In early November 2010 TRACES received an utterly unexpected email from an unknown woman, tipping us off that "Maria" from our web site had a post-war fate about which we knew nothing. Following a link the woman kindly provided, we did a search on the web and discovered:

According to a Georgetown University biography about her, Maria Likar Shrady "was born in Austria on March 9, 1924, the daughter of Theodor and Louise (von Peter) Likar-Waltersdorff, and was educated at public and private schools in Vienna. During the war she fled Vienna to her family's country home in the Alps, where she met Frederick Shrady while working as an interpreter for the American Army Fine Arts and Monuments Department".

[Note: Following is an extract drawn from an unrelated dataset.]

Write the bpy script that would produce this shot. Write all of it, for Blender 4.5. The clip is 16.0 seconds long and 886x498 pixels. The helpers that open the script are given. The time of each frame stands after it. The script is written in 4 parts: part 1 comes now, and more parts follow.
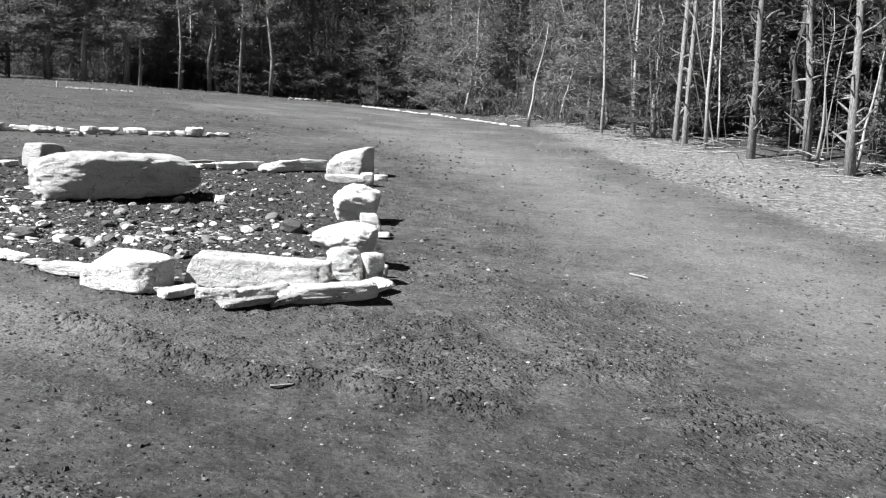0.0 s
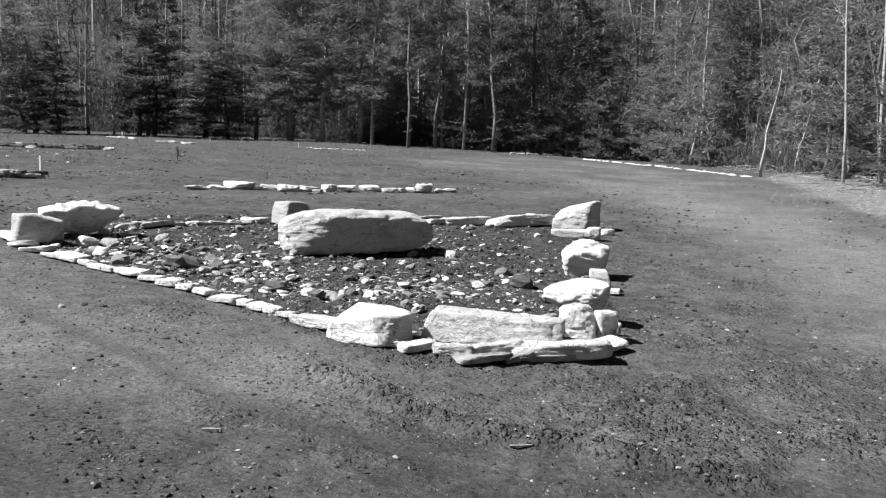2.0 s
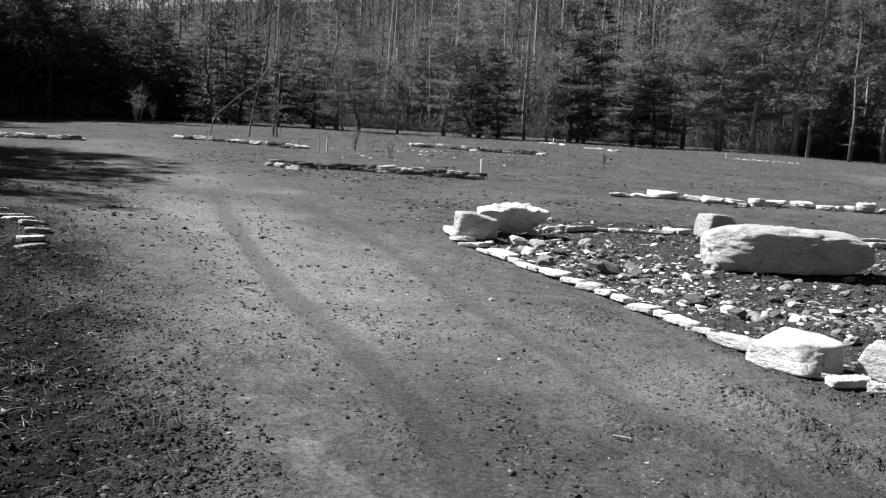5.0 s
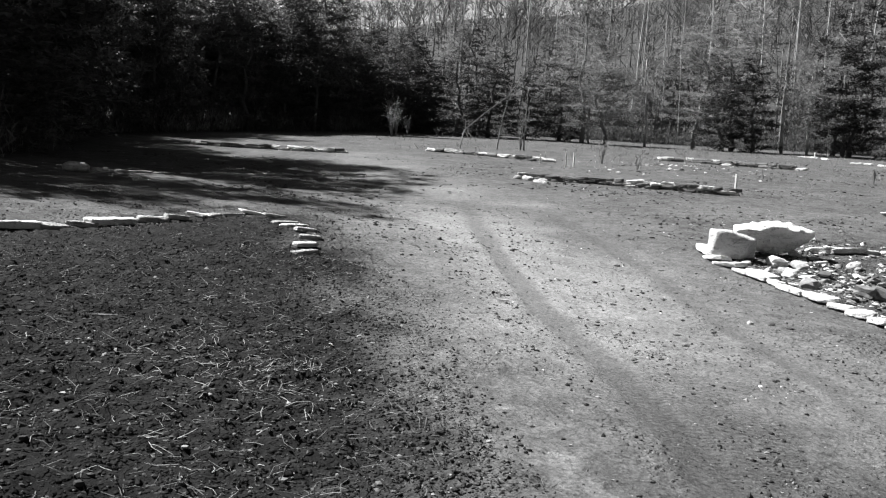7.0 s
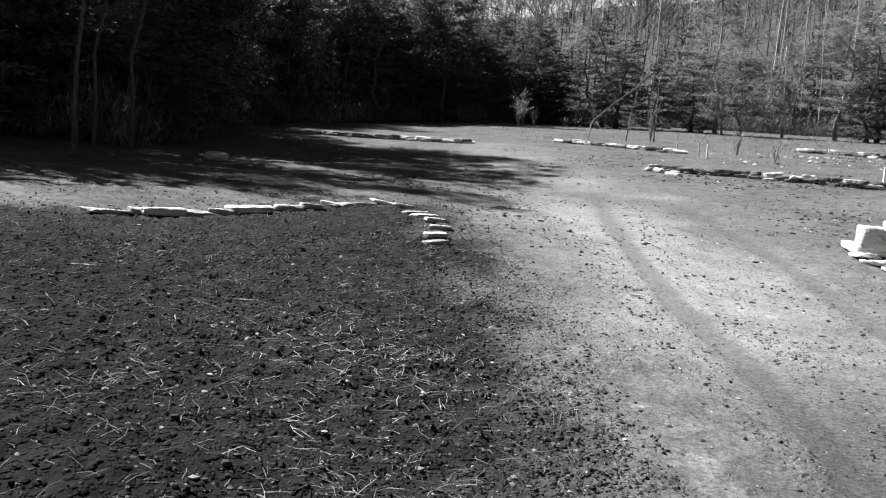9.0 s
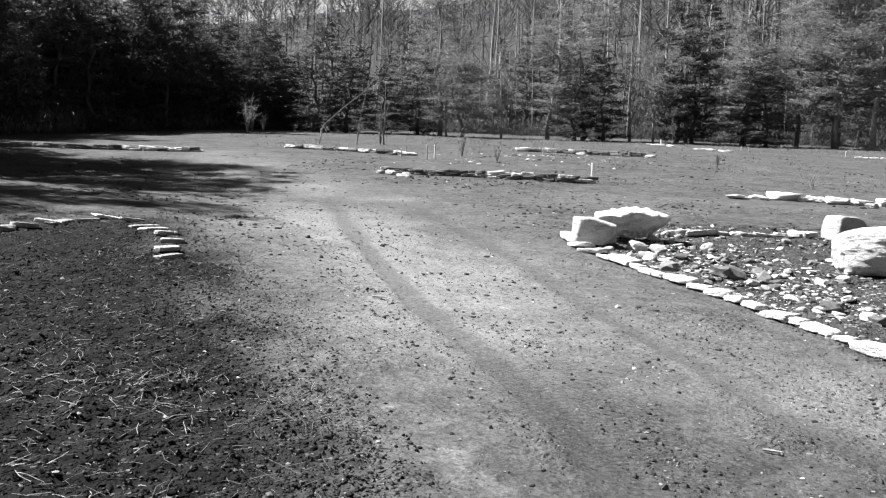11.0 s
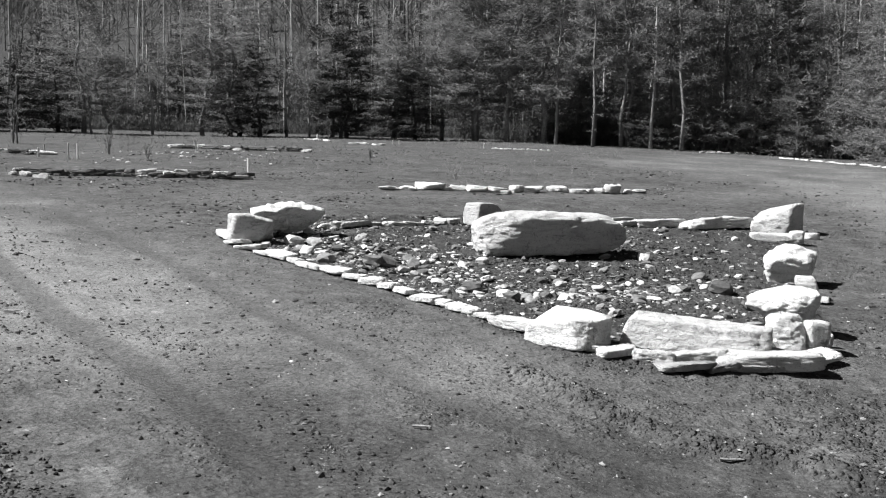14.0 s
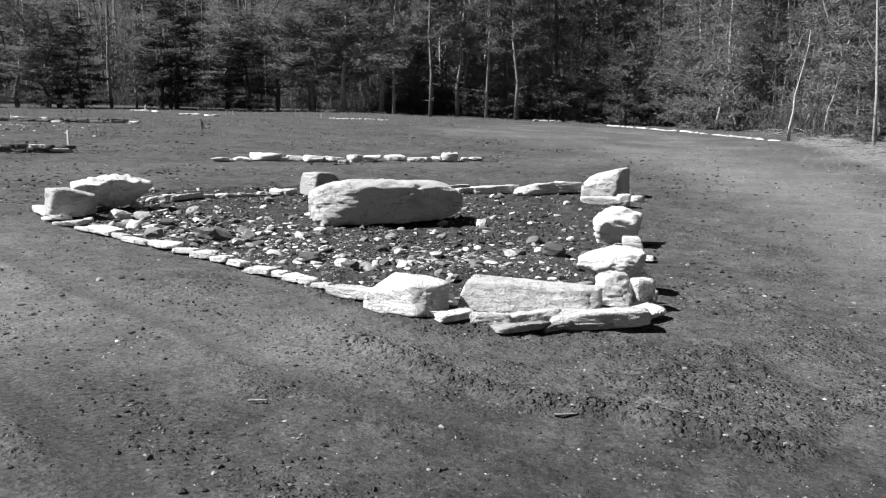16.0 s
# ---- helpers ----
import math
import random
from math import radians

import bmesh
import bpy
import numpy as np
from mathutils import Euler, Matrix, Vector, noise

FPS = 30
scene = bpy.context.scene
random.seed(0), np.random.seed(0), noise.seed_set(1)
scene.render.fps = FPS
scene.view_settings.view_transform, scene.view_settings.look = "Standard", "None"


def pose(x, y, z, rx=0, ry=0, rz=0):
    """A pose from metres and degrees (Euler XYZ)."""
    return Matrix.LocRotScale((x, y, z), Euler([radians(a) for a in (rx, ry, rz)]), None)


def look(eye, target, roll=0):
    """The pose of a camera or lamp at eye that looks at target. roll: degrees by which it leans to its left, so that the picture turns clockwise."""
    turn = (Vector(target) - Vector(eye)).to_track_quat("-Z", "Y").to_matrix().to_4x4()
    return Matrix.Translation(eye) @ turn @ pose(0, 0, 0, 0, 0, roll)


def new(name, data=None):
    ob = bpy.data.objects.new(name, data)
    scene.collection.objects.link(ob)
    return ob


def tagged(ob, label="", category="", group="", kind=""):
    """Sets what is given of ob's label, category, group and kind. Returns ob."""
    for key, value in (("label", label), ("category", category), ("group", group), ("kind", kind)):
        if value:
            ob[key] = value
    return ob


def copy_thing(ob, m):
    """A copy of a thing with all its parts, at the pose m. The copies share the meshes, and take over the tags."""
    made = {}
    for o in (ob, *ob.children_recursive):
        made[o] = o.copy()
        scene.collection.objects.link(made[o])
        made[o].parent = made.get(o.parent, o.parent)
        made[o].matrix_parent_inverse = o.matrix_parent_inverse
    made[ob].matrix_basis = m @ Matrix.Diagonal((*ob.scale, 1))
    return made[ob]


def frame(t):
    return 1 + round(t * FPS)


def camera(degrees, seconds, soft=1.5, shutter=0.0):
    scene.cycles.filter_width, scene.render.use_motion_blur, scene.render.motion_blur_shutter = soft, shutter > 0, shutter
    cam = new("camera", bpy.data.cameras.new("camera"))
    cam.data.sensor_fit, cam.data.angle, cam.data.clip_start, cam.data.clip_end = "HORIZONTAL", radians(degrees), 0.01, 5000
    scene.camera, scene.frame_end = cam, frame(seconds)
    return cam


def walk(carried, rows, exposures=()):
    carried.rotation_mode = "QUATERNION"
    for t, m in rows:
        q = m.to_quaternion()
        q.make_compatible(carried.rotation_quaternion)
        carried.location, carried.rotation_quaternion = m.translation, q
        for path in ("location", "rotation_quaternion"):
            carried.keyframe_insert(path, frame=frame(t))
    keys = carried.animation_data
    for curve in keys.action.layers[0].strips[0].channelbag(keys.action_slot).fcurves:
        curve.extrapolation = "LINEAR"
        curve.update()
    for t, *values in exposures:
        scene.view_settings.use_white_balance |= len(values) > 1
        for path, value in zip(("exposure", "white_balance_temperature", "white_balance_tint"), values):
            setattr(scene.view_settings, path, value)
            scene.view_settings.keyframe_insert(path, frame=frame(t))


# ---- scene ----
cam = camera(51.73, 16.0, soft=1.2)
PATH = [
    (0.0, pose(0.027, 0.025, 1.503, 82.71, -1.80, 0.24)),
    (0.5, pose(0.050, 0.006, 1.525, 83.19, -1.90, 2.73)),
    (1.0, pose(0.059, 0.000, 1.534, 83.65, -2.37, 5.56)),
    (1.5, pose(-0.015, 0.036, 1.550, 84.62, -2.35, 8.43)),
    (2.0, pose(-0.118, 0.050, 1.542, 85.65, -0.85, 13.79)),
    (2.5, pose(-0.158, 0.089, 1.541, 86.32, -0.65, 19.16)),
    (3.0, pose(-0.143, 0.115, 1.553, 86.58, -1.70, 23.01)),
    (3.5, pose(-0.125, 0.108, 1.570, 87.55, -2.65, 27.67)),
    (4.0, pose(-0.133, 0.091, 1.565, 87.79, -3.00, 31.72)),
    (4.5, pose(-0.155, 0.084, 1.552, 85.31, -3.29, 35.30)),
    (5.0, pose(-0.175, 0.050, 1.556, 85.21, -3.33, 39.73)),
    (5.2, pose(-0.168, 0.031, 1.561, 85.15, -3.55, 41.62)),
    (7.3, pose(-0.225, -0.084, 1.575, 84.27, -3.90, 56.61)),
    (7.5, pose(-0.224, -0.089, 1.573, 83.67, -3.89, 57.78)),
    (8.0, pose(-0.250, -0.096, 1.572, 83.86, -4.18, 60.30)),
    (8.2, pose(-0.253, -0.098, 1.570, 83.67, -4.30, 61.07)),
    (9.0, pose(-0.29, -0.12, 1.574, 83.90, -4.20, 62.60)),
    (10.3, pose(-0.362, -0.147, 1.575, 84.70, -2.95, 54.21)),
    (10.5, pose(-0.355, -0.135, 1.578, 84.83, -2.69, 52.04)),
    (11.0, pose(-0.348, -0.105, 1.576, 85.16, -2.31, 45.98)),
    (11.5, pose(-0.327, -0.097, 1.578, 85.25, -2.02, 41.38)),
    (12.0, pose(-0.319, -0.084, 1.575, 85.17, -1.66, 38.38)),
    (12.5, pose(-0.313, -0.071, 1.579, 85.62, -1.51, 34.88)),
    (13.0, pose(-0.311, -0.044, 1.574, 85.91, -1.39, 31.32)),
    (13.5, pose(-0.287, -0.039, 1.577, 85.89, -1.17, 27.81)),
    (14.0, pose(-0.265, -0.041, 1.577, 85.44, -0.77, 25.03)),
    (14.5, pose(-0.266, -0.031, 1.572, 85.06, -0.79, 21.77)),
    (15.0, pose(-0.257, 0.014, 1.556, 85.12, -0.24, 18.50)),
    (15.5, pose(-0.259, 0.038, 1.546, 84.42, -0.11, 17.19)),
    (16.0, pose(-0.247, 0.055, 1.540, 83.70, -0.02, 15.06)),
]
walk(cam, PATH, exposures=[(0.0, 1.58), (1.0, 1.42), (2.0, 1.36), (3.5, 1.30), (5.0, 1.32), (7.5, 2.00), (8.2, 2.05), (10.5, 2.12), (11.5, 1.78), (12.5, 1.60), (14.5, 1.38), (16.0, 1.28)])

# ---- sky and sun ----
SUN_ELEVATION, SUN_AZIMUTH = 48.0, 118.0      # degrees; azimuth is measured from the y axis towards -x
world = bpy.data.worlds.new("daylight")
scene.world = world
world.use_nodes = True
wt = world.node_tree
wt.nodes.clear()
w_out = wt.nodes.new("ShaderNodeOutputWorld")
w_bg = wt.nodes.new("ShaderNodeBackground")
w_sky = wt.nodes.new("ShaderNodeTexSky")
w_bw = wt.nodes.new("ShaderNodeRGBToBW")     # the film is black and white
w_sky.sky_type, w_sky.sun_disc = "NISHITA", False
w_sky.sun_elevation, w_sky.sun_rotation = radians(SUN_ELEVATION), radians(-SUN_AZIMUTH)
w_place = wt.nodes.new("ShaderNodeTexCoord")
w_axes = wt.nodes.new("ShaderNodeSeparateXYZ")
w_haze = wt.nodes.new("ShaderNodeMapRange")      # a hazy sky, paler towards the horizon
w_haze.interpolation_type = "SMOOTHSTEP"
for k, v in (("From Min", 0.16), ("From Max", 0.27), ("To Min", 0.045), ("To Max", 0.013)):
    w_haze.inputs[k].default_value = v
wt.links.new(w_place.outputs["Generated"], w_axes.inputs[0])
wt.links.new(w_axes.outputs["Z"], w_haze.inputs["Value"])
wt.links.new(w_haze.outputs["Result"], w_bg.inputs["Strength"])
wt.links.new(w_sky.outputs[0], w_bw.inputs[0])
wt.links.new(w_bw.outputs[0], w_bg.inputs[0])
wt.links.new(w_bg.outputs[0], w_out.inputs[0])
sun = new("sun", bpy.data.lights.new("sun", "SUN"))
sun.data.energy, sun.data.angle = 5.0, radians(0.53)
_e, _a = radians(SUN_ELEVATION), radians(SUN_AZIMUTH)
sun.matrix_world = look((-60 * math.sin(_a) * math.cos(_e), 60 * math.cos(_a) * math.cos(_e), 60 * math.sin(_e)), (0, 0, 0))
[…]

Her future husband was an interesting person himself: "Shrady had no formal training in sculpture, but he had been a successful painter before World War II, studying at Oxford and Paris. Because of his fluency in French, he was inducted into the foreign service and was finally stationed in the Bavarian countryside, where he met his wife... They married in July, 1946. After the war, Frederick Shrady resumed his career as an artist, only this time as a sculptor instead of a painter. Shrady is perhaps best known for his religiously inspired sculpture, including Peter the Fisherman at Fordham University and several pieces at the Vatican. [He] died on January 20, 1990".

Maria wrote several books; her first was in 1957, Come, Southwind, with an introduction by Martin C. D'Arcy. In 1961 she won the Christopher Book Award for In the Spirit of Wonder; other works included Moments of Insight, The Mother Teresa Story, and translations of various religious writings. She spent much of her later life in Connecticut.